## EXERCISE AIM
Print again only this span: the line with "More parts follow.", the line with "tube([root.lerp(tip, 0.52) +", and all lines between them, exactly as given.

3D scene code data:
>> Begin

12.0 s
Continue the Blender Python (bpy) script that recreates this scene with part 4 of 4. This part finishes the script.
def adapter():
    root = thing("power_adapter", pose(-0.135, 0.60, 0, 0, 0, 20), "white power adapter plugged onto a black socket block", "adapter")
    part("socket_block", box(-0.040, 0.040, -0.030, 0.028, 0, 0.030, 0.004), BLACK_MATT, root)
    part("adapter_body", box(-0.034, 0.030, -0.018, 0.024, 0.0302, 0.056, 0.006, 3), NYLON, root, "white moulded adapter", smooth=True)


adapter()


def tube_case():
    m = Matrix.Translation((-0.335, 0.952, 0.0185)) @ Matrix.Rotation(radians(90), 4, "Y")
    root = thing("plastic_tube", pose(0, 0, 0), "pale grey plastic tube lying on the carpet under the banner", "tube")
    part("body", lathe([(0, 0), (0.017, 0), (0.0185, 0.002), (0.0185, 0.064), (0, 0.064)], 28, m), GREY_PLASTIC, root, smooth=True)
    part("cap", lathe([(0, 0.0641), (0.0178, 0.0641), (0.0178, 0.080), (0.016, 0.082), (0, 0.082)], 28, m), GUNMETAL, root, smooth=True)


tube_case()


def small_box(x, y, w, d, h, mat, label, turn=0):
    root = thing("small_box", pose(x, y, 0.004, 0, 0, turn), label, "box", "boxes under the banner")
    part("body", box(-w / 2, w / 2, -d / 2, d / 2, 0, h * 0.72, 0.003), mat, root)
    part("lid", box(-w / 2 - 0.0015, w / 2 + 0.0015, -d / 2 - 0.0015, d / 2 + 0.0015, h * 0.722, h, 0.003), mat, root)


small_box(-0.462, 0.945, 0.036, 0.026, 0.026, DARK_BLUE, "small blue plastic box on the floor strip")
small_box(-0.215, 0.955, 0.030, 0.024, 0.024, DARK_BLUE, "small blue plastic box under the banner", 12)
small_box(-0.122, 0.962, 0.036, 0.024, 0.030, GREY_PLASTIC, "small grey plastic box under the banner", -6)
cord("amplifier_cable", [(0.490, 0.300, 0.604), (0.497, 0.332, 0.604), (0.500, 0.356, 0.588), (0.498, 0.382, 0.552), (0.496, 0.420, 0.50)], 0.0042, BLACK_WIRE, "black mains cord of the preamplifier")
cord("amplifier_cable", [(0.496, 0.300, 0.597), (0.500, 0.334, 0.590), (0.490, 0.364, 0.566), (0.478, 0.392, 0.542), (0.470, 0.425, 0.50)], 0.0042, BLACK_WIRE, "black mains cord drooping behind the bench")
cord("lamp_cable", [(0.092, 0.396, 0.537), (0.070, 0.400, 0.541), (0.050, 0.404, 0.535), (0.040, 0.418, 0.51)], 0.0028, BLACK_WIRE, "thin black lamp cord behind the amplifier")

>> End
>> Begin

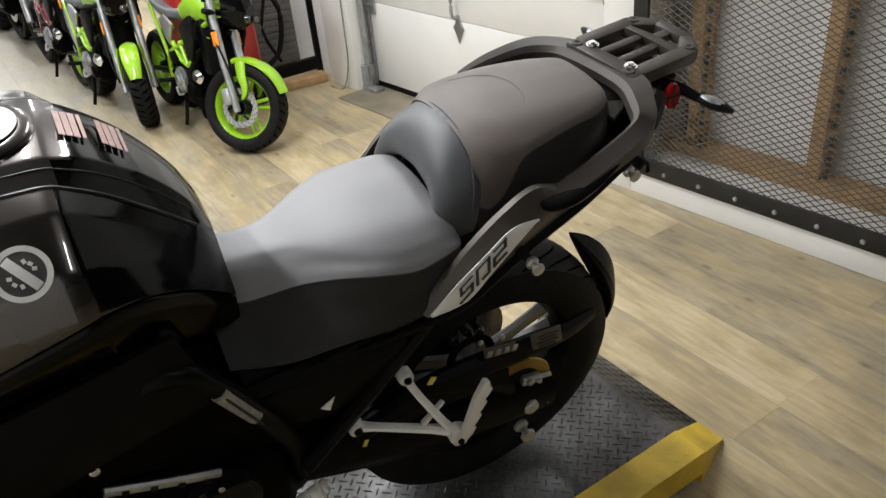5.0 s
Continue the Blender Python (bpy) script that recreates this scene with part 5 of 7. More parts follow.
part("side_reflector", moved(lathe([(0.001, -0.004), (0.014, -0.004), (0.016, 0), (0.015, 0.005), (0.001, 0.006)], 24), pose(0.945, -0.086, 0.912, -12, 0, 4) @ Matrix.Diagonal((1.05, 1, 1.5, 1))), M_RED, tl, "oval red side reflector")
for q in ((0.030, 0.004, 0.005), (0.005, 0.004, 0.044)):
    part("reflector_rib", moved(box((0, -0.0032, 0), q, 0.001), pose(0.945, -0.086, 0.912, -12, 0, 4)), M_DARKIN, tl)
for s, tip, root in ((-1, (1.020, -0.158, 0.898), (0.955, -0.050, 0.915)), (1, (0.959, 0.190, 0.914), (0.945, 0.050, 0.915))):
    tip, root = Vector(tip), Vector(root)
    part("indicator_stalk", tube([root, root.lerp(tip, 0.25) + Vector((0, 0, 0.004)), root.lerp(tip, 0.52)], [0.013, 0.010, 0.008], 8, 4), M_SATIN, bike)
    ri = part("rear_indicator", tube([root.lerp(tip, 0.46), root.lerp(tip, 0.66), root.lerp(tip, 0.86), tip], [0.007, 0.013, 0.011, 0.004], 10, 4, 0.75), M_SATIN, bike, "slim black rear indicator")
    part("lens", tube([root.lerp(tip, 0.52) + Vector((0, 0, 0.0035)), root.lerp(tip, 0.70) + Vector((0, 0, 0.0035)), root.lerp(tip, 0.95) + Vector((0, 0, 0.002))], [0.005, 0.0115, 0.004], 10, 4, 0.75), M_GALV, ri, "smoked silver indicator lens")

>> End

## FULL ANSWER
Continue the Blender Python (bpy) script that recreates this scene with part 5 of 7. More parts follow.
part("side_reflector", moved(lathe([(0.001, -0.004), (0.014, -0.004), (0.016, 0), (0.015, 0.005), (0.001, 0.006)], 24), pose(0.945, -0.086, 0.912, -12, 0, 4) @ Matrix.Diagonal((1.05, 1, 1.5, 1))), M_RED, tl, "oval red side reflector")
for q in ((0.030, 0.004, 0.005), (0.005, 0.004, 0.044)):
    part("reflector_rib", moved(box((0, -0.0032, 0), q, 0.001), pose(0.945, -0.086, 0.912, -12, 0, 4)), M_DARKIN, tl)
for s, tip, root in ((-1, (1.020, -0.158, 0.898), (0.955, -0.050, 0.915)), (1, (0.959, 0.190, 0.914), (0.945, 0.050, 0.915))):
    tip, root = Vector(tip), Vector(root)
    part("indicator_stalk", tube([root, root.lerp(tip, 0.25) + Vector((0, 0, 0.004)), root.lerp(tip, 0.52)], [0.013, 0.010, 0.008], 8, 4), M_SATIN, bike)
    ri = part("rear_indicator", tube([root.lerp(tip, 0.46), root.lerp(tip, 0.66), root.lerp(tip, 0.86), tip], [0.007, 0.013, 0.011, 0.004], 10, 4, 0.75), M_SATIN, bike, "slim black rear indicator")
    part("lens", tube([root.lerp(tip, 0.52) + Vector((0, 0, 0.0035)), root.lerp(tip, 0.70) + Vector((0, 0, 0.0035)), root.lerp(tip, 0.95) + Vector((0, 0, 0.002))], [0.005, 0.0115, 0.004], 10, 4, 0.75), M_GALV, ri, "smoked silver indicator lens")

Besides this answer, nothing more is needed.